Yamana generated $735 million in EBITDA and $600 million in cash flow in 2019 when the gold price averaged $1,400/oz. As running the business takes $90-110 million a year and every US$100 per ounce increase in the gold price generates $100 million more in EBITDA for Yamana its free cash flow continues to improve, with about $320 in cash on its balance sheet at the end of the first quarter, more than enough to take the next big bite out of its $992 million in debt.
"Our next scheduled payment is $190 million in 2022. Our intention is not to refinance that but pay it down," Marrone said.
One aspect that the increasing gold price will not change is the company's approach to reserve estimation.
"We will not change [the reference price used in reserve calculation]," Marrone said.

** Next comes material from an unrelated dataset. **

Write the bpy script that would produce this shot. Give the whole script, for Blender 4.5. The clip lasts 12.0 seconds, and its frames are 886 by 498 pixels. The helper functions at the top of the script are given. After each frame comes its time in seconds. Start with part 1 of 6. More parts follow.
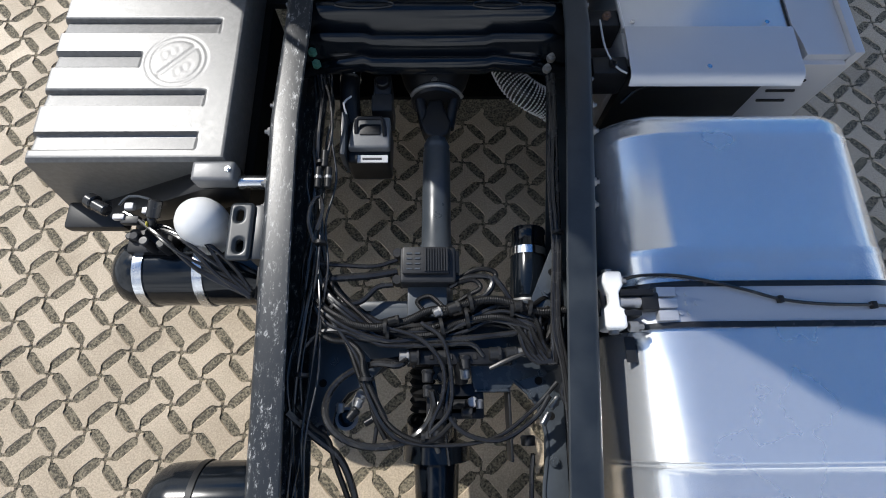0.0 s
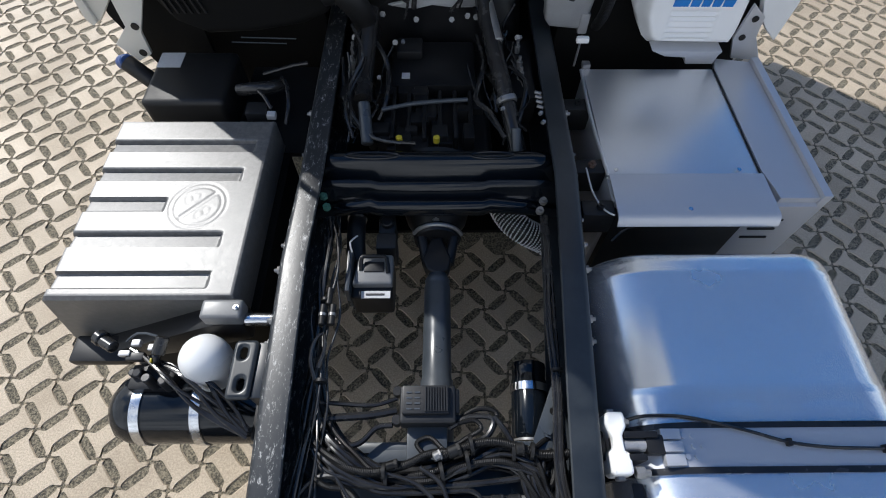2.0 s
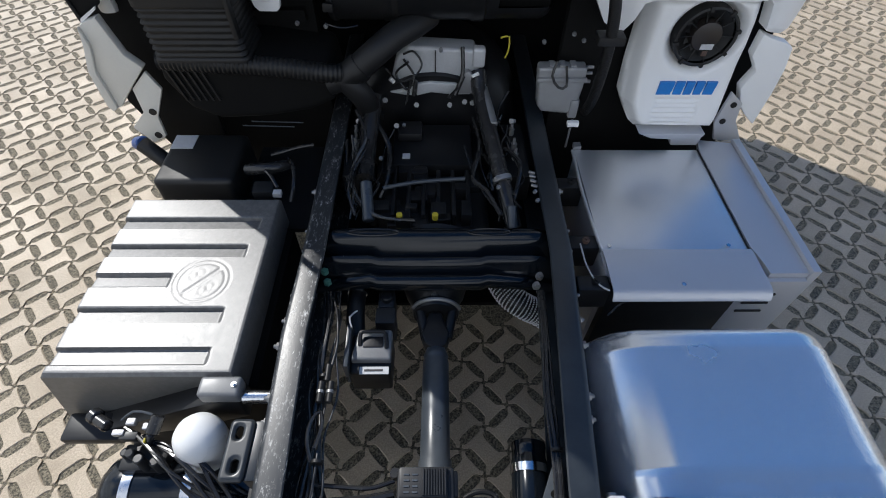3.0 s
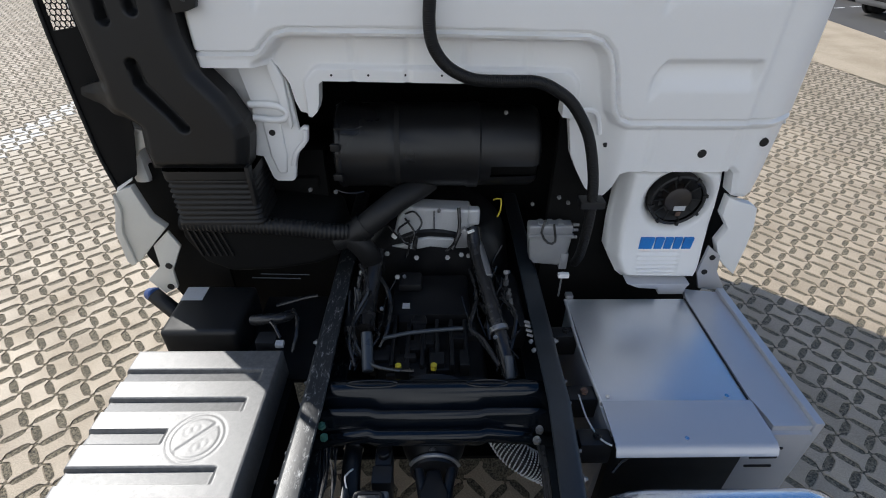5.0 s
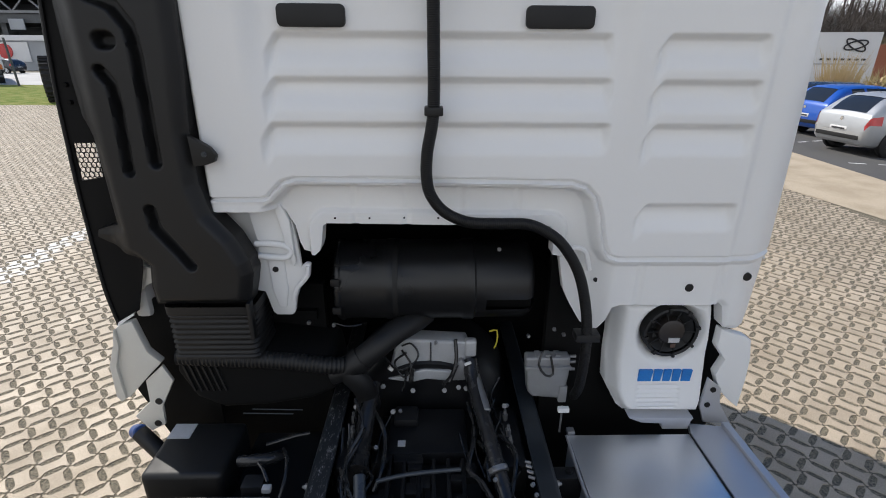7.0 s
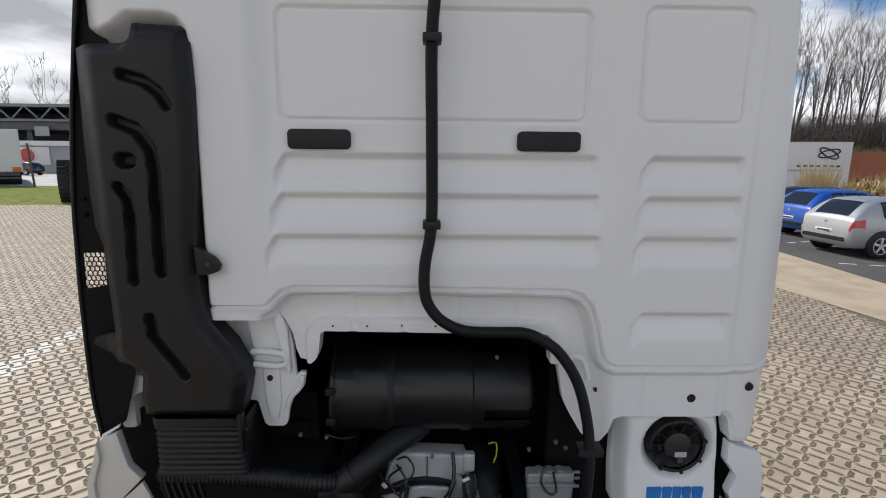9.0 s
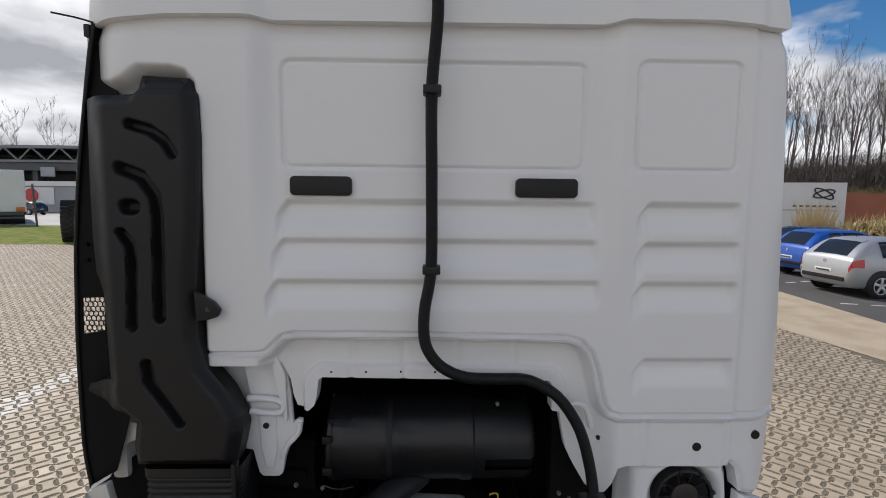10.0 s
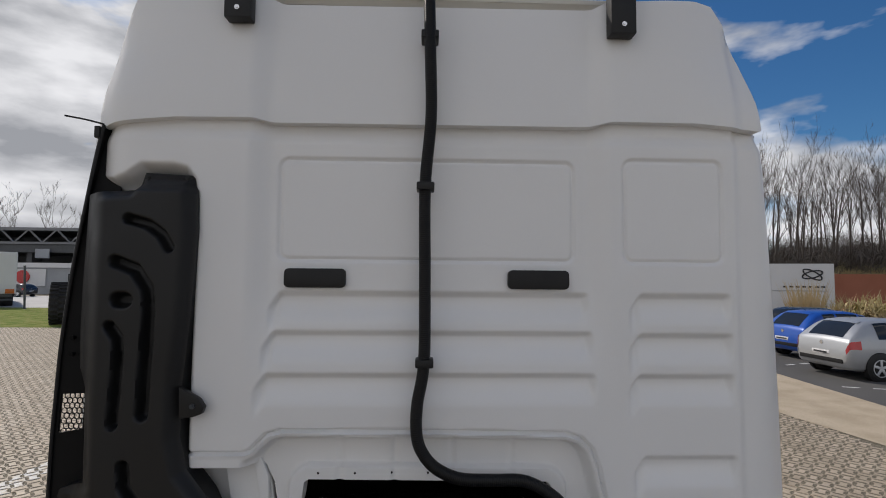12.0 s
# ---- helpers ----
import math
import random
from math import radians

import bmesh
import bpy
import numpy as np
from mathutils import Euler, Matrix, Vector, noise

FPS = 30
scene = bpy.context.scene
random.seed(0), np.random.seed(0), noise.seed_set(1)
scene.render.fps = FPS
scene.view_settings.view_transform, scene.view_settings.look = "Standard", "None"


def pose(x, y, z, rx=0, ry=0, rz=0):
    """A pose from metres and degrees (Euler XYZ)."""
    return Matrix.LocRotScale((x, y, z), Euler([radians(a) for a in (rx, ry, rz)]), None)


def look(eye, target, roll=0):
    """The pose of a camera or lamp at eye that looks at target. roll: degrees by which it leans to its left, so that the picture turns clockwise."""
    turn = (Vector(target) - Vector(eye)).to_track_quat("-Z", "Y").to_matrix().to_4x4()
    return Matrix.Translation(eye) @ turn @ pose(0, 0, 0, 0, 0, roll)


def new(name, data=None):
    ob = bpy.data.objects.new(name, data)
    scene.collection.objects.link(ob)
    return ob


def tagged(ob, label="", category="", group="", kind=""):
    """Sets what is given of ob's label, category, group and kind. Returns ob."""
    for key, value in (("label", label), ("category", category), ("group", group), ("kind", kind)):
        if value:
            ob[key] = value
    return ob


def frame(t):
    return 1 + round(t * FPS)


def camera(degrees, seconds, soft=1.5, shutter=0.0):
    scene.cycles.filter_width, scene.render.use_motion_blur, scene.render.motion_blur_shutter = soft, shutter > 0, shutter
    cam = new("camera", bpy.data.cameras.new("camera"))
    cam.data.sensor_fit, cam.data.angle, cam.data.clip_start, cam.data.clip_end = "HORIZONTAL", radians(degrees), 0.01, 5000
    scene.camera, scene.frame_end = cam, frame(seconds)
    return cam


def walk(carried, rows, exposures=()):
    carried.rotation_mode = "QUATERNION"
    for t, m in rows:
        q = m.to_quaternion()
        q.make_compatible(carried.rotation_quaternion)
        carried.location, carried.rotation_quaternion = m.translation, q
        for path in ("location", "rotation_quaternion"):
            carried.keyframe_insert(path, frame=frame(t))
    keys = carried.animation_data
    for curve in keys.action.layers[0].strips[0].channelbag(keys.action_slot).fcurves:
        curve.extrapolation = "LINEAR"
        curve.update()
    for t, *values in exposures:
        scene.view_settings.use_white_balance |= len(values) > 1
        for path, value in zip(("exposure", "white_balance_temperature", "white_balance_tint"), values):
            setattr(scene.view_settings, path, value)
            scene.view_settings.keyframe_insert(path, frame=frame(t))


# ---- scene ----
cam = camera(83.7, 12.0, soft=1.0)
PATH = [
    (0, (0.015, 0.206, 2.07), (0.047, 0.849, 0.176), 2.3),
    (0.5, (0.015, 0.217, 2.084), (0.045, 0.963, 0.229), 1.9),
    (1, (0.019, 0.225, 2.097), (0.046, 1.076, 0.288), 1.4),
    (1.5, (0.02, 0.235, 2.114), (0.045, 1.178, 0.35), 1.1),
    (2, (0.021, 0.247, 2.133), (0.045, 1.299, 0.433), 0.9),
    (2.5, (0.022, 0.254, 2.155), (0.047, 1.417, 0.529), 0.7),
    (3, (0.024, 0.253, 2.177), (0.051, 1.52, 0.63), 0.8),
    (5, (0.026, 0.245, 2.263), (0.058, 1.879, 1.11), 0.5),
    (5.5, (0.028, 0.247, 2.283), (0.062, 1.952, 1.238), 0.3),
    (6, (0.03, 0.25, 2.298), (0.067, 2.013, 1.354), 0.2),
    (6.5, (0.03, 0.246, 2.312), (0.071, 2.058, 1.468), 0.3),
    (7, (0.029, 0.24, 2.332), (0.072, 2.099, 1.595), 0.4),
    (9, (0.031, 0.225, 2.378), (0.081, 2.191, 2.016), 0.6),
    (9.5, (0.032, 0.221, 2.388), (0.082, 2.201, 2.107), 0.5),
    (10, (0.031, 0.22, 2.399), (0.081, 2.208, 2.193), 0.6),
    (10.5, (0.029, 0.215, 2.408), (0.088, 2.211, 2.284), 0.6),
    (11, (0.032, 0.22, 2.419), (0.098, 2.218, 2.377), 0.4),
    (11.5, (0.033, 0.217, 2.429), (0.106, 2.215, 2.472), 0.5),
    (12, (0.033, 0.213, 2.436), (0.105, 2.208, 2.555), 0.5),
]
EXPOSURES = [(0.0, 0.29, 6230, 10), (1.0, 0.25, 6170, 10), (2.5, 0.26, 6120, 10), (5.5, 0.20, 6250, 10), (7.0, 0.21, 6400, 11), (9.0, -0.03, 6550, 12), (10.5, -0.27, 6580, 13), (11.0, -0.37, 6580, 13), (12.0, -0.46, 6600, 13)]
walk(cam, [(t, look(eye, target, roll)) for t, eye, target, roll in PATH], EXPOSURES)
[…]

"We will maintain the $1,250/oz price assumption, the same level we have used since 2014. Our reserves were estimated at $950/oz in the last cycle while the price was increasing. It sounds counter intuitive, but we only raised it when the market corrected in 2013 and we saw what the new floor was to make a long-term price assumption. We are getting exceptional successes in finding new resources at almost all our operations and we are looking to grow reserves through the drill bit, not by changing the price assumption."
Shares in Yamana Gold are trading at C$7.96.